The stories that circulate in and around a school paint a picture of the school’s culture and values, heroes and enemies, good points and bad, animating the actions and intentions of leaders, teachers, students, whānau and community. By creating and sharing our stories, we define “who we are”. Our identity is intricately woven into the tapestry of the narrative. Strong school leaders distinguish themselves by being good storytellers; voices that people listen to, are inspired by and respect.
We need stories in order to understand ourselves and communicate who we are. We use stories to help us make sense of the world and the experiences of others. By sharing stories, we can better understand the conflicts of daily life and find explanations for how things fit together in the world.
Paul Auster, once said that telling stories is the only way we can create meaning in our lives and make sense of the world.
My own learning journey has provided ample fodder through which one might understand how story can influence perceptions about learning, identity creation and identity affirmation. One thing has has been evident to me is the huge gap in our understanding of the lived realities of the kids we teach. Narrative influence how students are perceived and how they perceive themselves.

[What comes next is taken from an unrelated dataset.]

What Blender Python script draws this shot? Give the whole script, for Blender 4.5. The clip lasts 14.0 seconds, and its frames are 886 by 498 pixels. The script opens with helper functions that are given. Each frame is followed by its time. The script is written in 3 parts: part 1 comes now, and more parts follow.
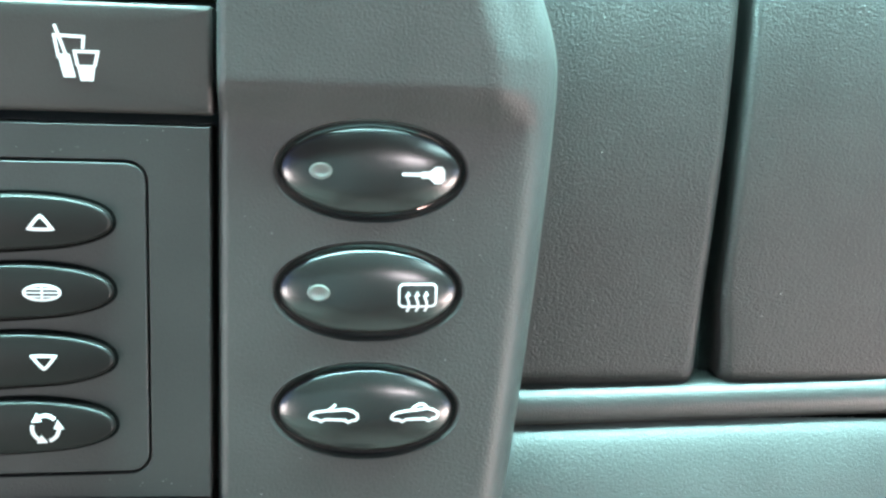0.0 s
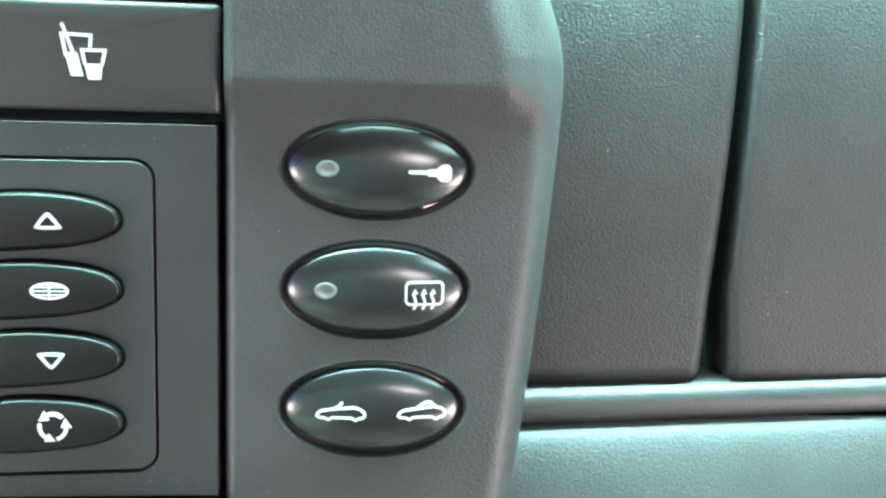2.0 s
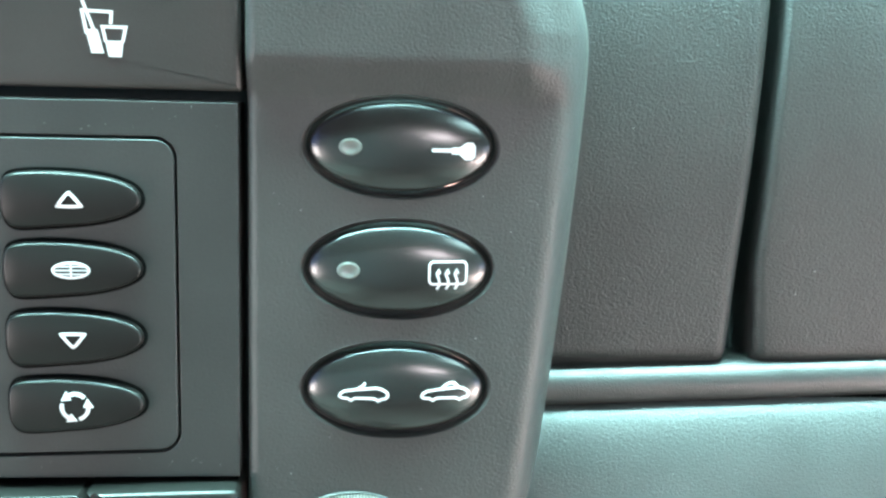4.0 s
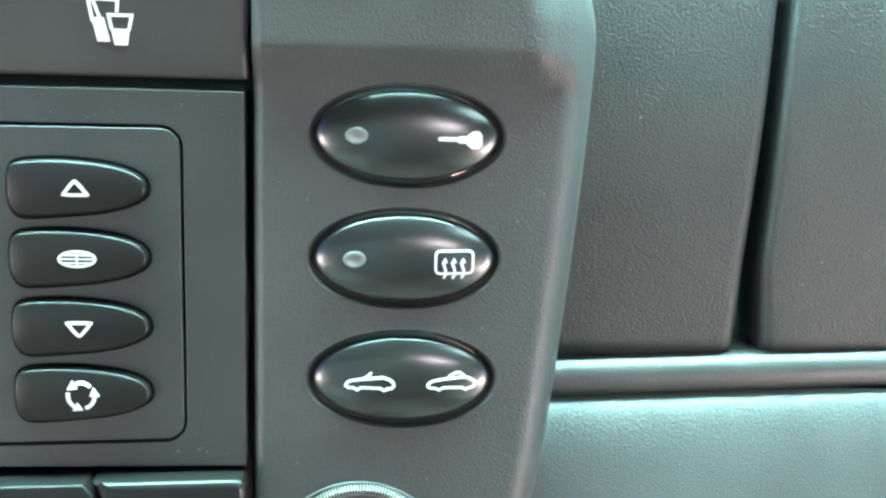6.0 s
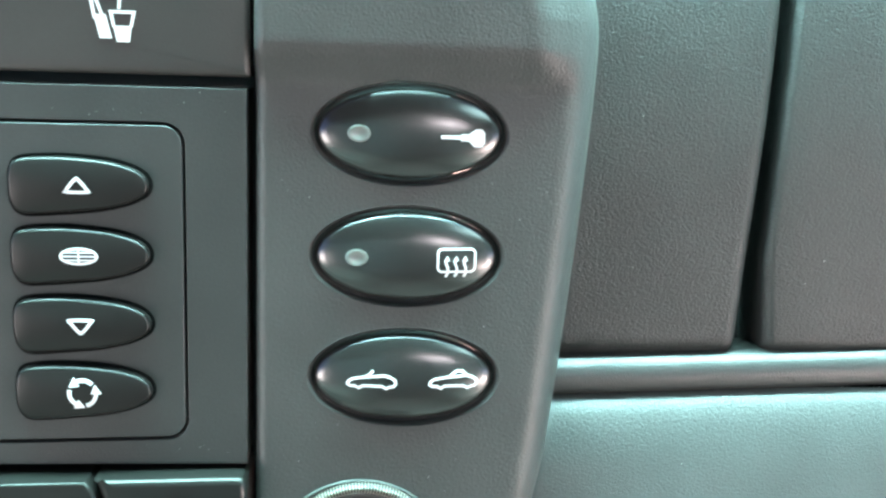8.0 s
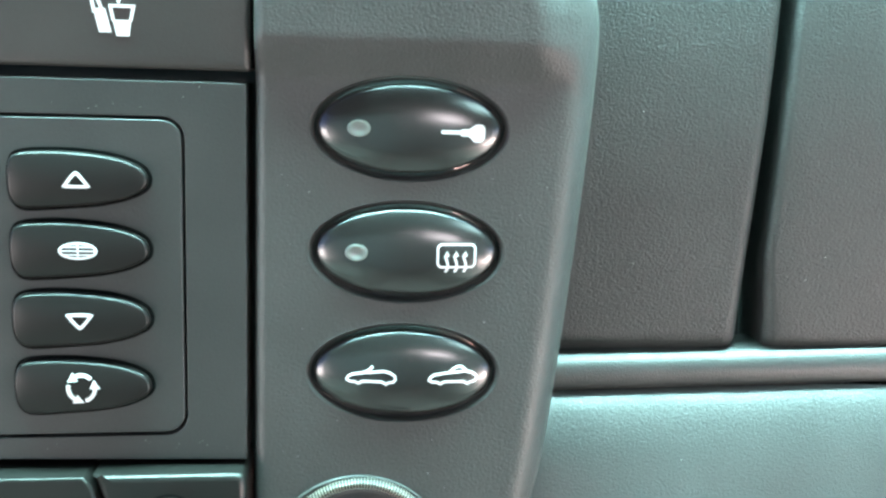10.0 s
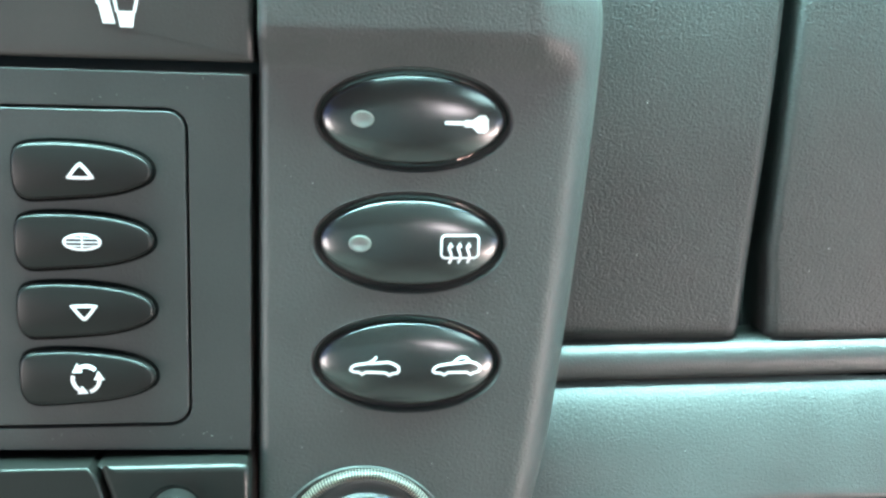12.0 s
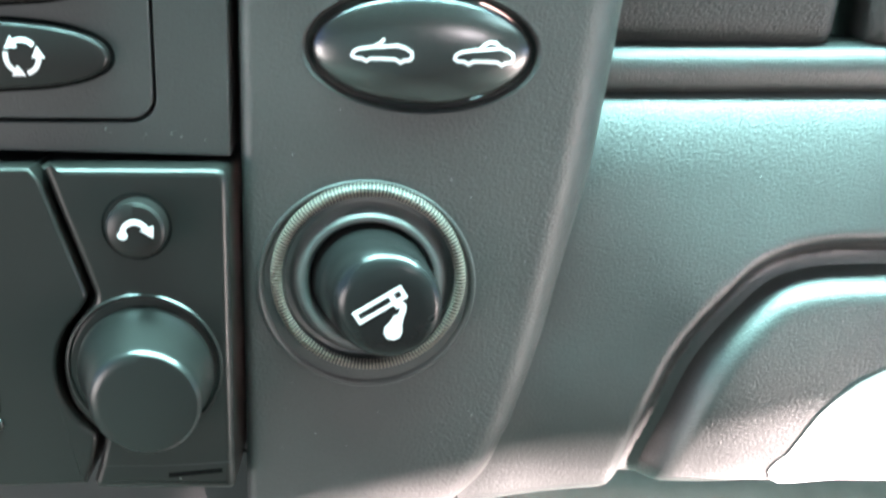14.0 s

As educators, we collect copious amounts of data. In many schools, data practices are seen as Euro-centric and are rarely viewed from any other perspective. Data flows from every aspect of a child’s learning experience and plays an important role in the development of their learning story. However, data practices in many schools result in depersonalisation of information and these practices, once embedded, remain stagnant. In many instances, the challenge is centred on the notion that data, especially without meaningful patterns, is cold and with a lack of intrinsic meaning.
The problem is not with the data. The problem is with the stories. The ones we tell ourselves and our students and the stories our students figure on their own.
As a concept, storytelling permeates all cultures and is hardwired into us. We can’t help but make sense of the world through story. Schools have yet to realise how their future might shaped by story and there is still a lack of critical insight as to how and why storytelling can make a difference. For most schools, storytelling remains an abstract concept, at best reserved for English teachers and Senior Leaders when working a crowd, at worst, wishy-washy claptrap with no real value.
For most schools, storytelling remains an abstract concept, most likely encountered in English classroom. What’s the point of telling stories anyway? What makes a good story? And how do you go about telling it so that it supports student learning? Concrete answers are few and far between.
Making storytelling more tangible is a step toward helping students, teachers and whānau further engage in Education. If stories are so fundamental to the human experience, we need to figure out how to better incorporate them into the educational landscape. The question I am left asking is how might schools turn abstract notions of storytelling into practical tools for the benefit of all? Perhaps the answer lies in the fabric of the story of each school, student, teacher and whānau. Perhaps story is the language through which learning may be explored and changed.